- YOUR GOAL: Find the lines of data that contain the string "Blender", then list them.

## START RECORDS PROVIDED

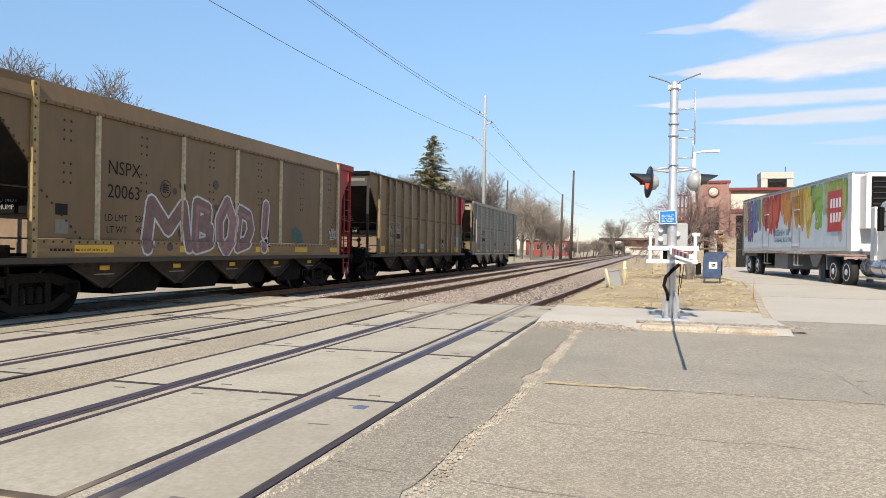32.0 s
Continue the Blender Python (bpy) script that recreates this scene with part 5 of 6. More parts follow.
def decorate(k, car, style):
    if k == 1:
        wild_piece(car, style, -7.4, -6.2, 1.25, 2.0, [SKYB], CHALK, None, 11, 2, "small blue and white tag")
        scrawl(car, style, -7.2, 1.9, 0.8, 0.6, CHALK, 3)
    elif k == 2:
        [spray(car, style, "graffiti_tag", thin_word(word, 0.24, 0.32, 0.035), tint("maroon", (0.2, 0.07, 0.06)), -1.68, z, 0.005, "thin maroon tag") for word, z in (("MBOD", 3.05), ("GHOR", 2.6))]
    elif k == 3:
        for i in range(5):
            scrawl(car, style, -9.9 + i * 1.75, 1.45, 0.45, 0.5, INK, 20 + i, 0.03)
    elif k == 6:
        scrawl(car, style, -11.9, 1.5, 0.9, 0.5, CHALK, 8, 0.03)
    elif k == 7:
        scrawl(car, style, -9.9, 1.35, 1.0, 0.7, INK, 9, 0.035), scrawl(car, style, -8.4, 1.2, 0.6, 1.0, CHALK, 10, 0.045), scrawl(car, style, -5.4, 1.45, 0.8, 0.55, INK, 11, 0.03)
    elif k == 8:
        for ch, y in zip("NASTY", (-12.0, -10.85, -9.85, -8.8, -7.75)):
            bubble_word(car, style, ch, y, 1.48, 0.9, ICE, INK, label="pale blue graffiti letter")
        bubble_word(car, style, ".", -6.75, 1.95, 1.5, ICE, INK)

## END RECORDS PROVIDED
## START RECORDS PROVIDED

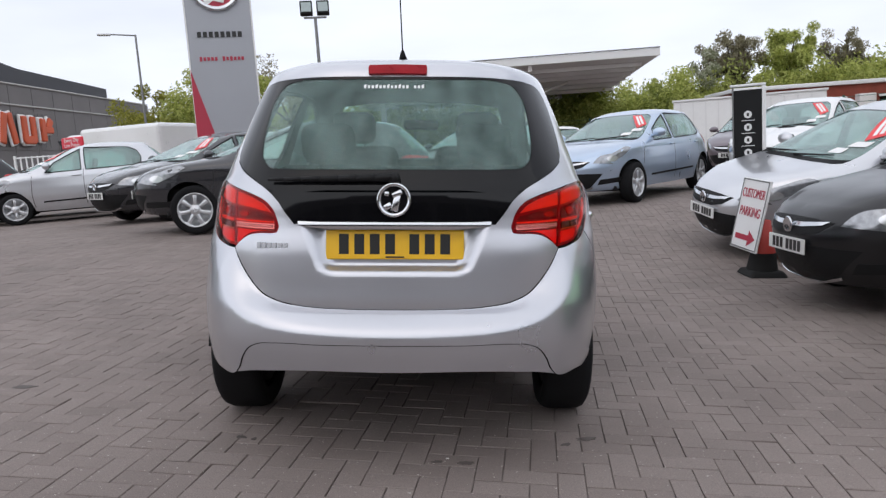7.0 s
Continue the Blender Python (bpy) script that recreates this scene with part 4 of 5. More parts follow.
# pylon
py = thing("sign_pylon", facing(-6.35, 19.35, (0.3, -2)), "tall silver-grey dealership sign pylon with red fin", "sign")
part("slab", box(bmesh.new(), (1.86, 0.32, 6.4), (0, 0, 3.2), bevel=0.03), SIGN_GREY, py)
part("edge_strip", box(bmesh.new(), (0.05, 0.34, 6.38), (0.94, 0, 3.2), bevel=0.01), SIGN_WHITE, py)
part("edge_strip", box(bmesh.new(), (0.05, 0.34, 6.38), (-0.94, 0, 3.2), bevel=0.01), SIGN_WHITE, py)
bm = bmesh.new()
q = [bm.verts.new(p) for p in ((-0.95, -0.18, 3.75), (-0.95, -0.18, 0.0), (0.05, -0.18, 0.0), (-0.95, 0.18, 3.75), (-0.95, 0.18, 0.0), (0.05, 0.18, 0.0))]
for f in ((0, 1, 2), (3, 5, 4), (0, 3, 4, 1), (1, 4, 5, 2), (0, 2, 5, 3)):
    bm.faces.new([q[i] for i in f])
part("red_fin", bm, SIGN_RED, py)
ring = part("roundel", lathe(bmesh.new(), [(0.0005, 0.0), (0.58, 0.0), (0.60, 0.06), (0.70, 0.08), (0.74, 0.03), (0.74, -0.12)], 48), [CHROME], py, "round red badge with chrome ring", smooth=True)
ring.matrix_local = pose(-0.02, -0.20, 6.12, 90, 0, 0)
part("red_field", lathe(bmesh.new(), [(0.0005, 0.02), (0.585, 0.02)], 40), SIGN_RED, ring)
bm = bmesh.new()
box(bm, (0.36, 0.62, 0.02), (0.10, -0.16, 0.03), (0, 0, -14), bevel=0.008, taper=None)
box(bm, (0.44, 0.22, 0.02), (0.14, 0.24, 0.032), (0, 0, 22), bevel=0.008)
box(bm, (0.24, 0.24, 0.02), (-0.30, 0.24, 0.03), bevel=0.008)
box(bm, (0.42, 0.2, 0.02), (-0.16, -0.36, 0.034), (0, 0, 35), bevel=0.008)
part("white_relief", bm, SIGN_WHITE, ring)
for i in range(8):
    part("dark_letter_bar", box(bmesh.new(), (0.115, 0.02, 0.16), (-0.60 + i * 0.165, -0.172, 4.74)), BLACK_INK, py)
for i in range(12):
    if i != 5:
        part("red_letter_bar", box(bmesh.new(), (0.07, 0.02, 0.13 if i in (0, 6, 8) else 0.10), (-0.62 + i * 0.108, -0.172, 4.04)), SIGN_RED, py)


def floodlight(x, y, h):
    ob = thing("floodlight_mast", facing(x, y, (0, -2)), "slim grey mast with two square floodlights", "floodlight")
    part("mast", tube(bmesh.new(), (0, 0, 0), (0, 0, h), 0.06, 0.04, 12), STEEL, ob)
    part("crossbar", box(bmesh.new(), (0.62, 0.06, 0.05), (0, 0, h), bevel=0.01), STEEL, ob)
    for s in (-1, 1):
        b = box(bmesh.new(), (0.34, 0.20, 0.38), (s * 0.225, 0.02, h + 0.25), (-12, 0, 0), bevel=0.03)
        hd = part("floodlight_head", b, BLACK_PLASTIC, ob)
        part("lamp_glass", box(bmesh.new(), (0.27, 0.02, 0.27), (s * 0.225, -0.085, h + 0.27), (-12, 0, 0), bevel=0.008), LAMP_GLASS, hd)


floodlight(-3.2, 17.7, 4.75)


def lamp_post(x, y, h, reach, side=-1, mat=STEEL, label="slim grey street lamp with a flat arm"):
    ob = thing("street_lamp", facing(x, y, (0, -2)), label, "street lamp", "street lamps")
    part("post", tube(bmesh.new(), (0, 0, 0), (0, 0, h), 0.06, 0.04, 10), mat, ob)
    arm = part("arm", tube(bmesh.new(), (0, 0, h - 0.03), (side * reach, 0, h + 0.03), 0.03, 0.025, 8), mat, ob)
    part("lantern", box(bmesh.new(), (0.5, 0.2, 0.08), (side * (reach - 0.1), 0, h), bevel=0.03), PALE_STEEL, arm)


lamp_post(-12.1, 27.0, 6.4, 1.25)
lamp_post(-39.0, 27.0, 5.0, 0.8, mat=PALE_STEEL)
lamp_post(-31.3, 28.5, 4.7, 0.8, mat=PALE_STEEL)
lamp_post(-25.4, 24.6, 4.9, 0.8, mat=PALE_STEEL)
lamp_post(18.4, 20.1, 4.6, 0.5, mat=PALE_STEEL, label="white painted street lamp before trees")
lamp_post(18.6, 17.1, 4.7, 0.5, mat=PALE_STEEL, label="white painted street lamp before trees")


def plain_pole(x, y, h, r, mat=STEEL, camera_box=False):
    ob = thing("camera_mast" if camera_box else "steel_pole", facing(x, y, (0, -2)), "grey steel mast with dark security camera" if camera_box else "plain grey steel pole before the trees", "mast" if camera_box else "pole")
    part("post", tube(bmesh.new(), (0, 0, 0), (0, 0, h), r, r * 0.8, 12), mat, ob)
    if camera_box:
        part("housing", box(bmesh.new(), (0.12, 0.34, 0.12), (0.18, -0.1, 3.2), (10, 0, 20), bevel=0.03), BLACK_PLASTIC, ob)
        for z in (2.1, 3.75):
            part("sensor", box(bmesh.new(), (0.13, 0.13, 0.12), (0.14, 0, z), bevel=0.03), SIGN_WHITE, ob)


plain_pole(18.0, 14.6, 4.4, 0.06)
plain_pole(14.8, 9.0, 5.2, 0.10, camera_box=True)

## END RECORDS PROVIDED

- TASK SOLUTION:
Continue the Blender Python (bpy) script that recreates this scene with part 5 of 6. More parts follow.
Continue the Blender Python (bpy) script that recreates this scene with part 4 of 5. More parts follow.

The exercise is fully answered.